@guy038 said in Columns++ version 1.3: All Unicode, all the time:
So, I don’t see exactly which rule should be applied, regarding the word definition !?
and in Columns++ version 1.3: All Unicode, all the time:
Again, I don’t understand clearly these differences between the two last columns !
This is not going to be a complete response yet, but some further explanation.
Even when using ICU, Boost::regex does not implement the same regex language as described in Unicode Technical Standard #18: Unicode Regular Expressions. Some of the differences are more-or-less dictated by the architecture of Boost::regex; others appear to be choices.
This is a list of category definitions used by Boost::regex when using ICU; the table comes from matching up char_pointer_range in get_default_class_id and char_class_type in lookup_classname:
alnum U_GC_L_MASK | U_GC_ND_MASK
alpha U_GC_L_MASK
blank mask_blank
cntrl U_GC_CC_MASK | U_GC_CF_MASK | U_GC_ZL_MASK | U_GC_ZP_MASK
d U_GC_ND_MASK
digit U_GC_ND_MASK
graph (0x3FFFFFFFu) & ~(U_GC_CC_MASK | U_GC_CF_MASK | U_GC_CS_MASK | U_GC_CN_MASK | U_GC_Z_MASK)
h mask_horizontal
l U_GC_LL_MASK
lower U_GC_LL_MASK
print ~(U_GC_C_MASK)
punct U_GC_P_MASK
s U_GC_Z_MASK | mask_space
space U_GC_Z_MASK | mask_space
u U_GC_LU_MASK
unicode mask_unicode
upper U_GC_LU_MASK
v mask_vertical
w U_GC_L_MASK | U_GC_ND_MASK | U_GC_MN_MASK | mask_underscore
word U_GC_L_MASK | U_GC_ND_MASK | U_GC_MN_MASK | mask_underscore
xdigit U_GC_ND_MASK | mask_xdigit
Comparison with the table you referenced shows that Boost::regex does not use the same definitions. In particular, lower and upper are defined to be identical to General Categories Ll and Lu, alpha is defined to be identical to General Category L, and word does not contain all the characters mentioned in the Unicode specification.
For the most part, Columns++ follows the Boost::regex definitions, though I did not include Mn in word. Also the Boost::regex code for isctype implements some of the classifications directly; I think I am close, but not necessarily identical, for those. It looks as if Boost::regex does define xdigit according to the Unicode spec.

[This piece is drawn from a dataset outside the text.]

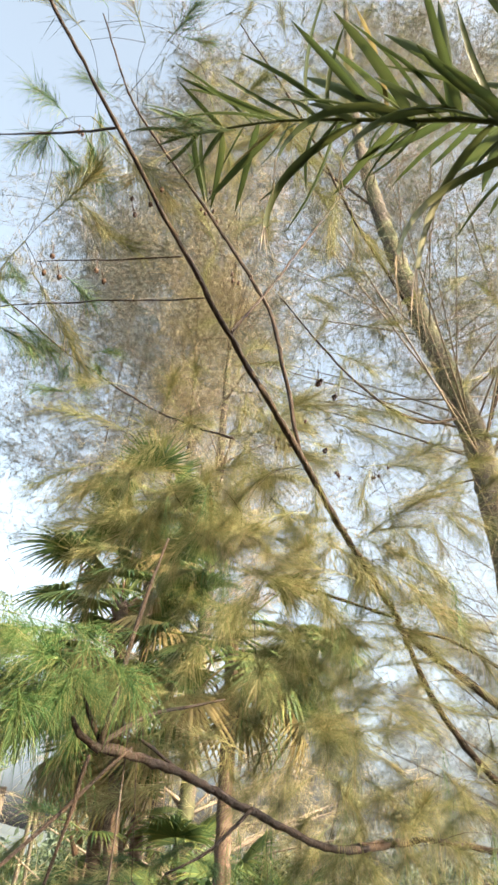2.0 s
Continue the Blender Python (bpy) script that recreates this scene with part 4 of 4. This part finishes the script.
LEAFLETS = [leaflet_mesh(s, 0.56, 0.040, M_FANDRY if s == 6 else M_FEATHER) for s in range(7)]


def feather_frond(palm, pts, radii, seed, pairs=34):
    g = np.random.default_rng(seed)
    line, _ = curve_through(pts, radii, 0.03)
    fr = child("frond", tri_mesh("frond", *tube(pts, radii, 7, 0.05), M_FEATHER, True), palm, "long arching feather leaf")
    n = len(line)
    for i in range(pairs):
        for sgn in (1, -1):
            if g.random() < 0.12:
                continue
            k = int(np.clip(0.06 + 0.93 * (i + g.uniform(-0.6, 0.6)) / pairs, 0.03, 0.99) * (n - 2))
            t = Vector(line[k + 1] - line[k]).normalized()
            side = t.cross(Vector((0, 0, 1))).normalized() * sgn
            up = side.cross(t) * sgn
            up = up if up.z > 0 else -up
            x = (side * g.uniform(0.45, 1.0) + t * g.uniform(0.15, 1.2) + up * g.uniform(-0.6, 0.7)).normalized()
            y = up.cross(x).normalized()
            z = x.cross(y)
            sc = (1.2 - 0.75 * i / pairs) * g.uniform(0.55, 1.2)
            m = Matrix((x, y, z)).transposed().to_4x4()
            m.translation = Vector(line[k])
            kind = 6 if g.random() < 0.035 else int(g.integers(6))
            child("leaflet", LEAFLETS[kind], fr, m=m @ Matrix.Rotation(g.normal(0, 0.75), 4, "X") @ Matrix.Diagonal((sc, sc * g.uniform(0.6, 1.25), sc, 1)))
    return fr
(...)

I think that Boost::regex defines word boundaries in terms of word characters (i.e. \b is equivalent to (?<!\w)(?=\w)|(?<=\w)(?!\w)) and that I wouldn’t be able to change that without forking and modifying Boost::regex code.
I think the questions are whether Boost::regex is more accurately considered wrong, or just different in its implementation of character classes; and if the latter, which is preferable.
At present, my estimation is that it would be time-consuming, but not impossible or fragile, to implement the Unicode definitions (aside from word boundaries) as listed in Annex C: Compatibility Properties in Columns++.
Whether that’s what should be done might still be an open question.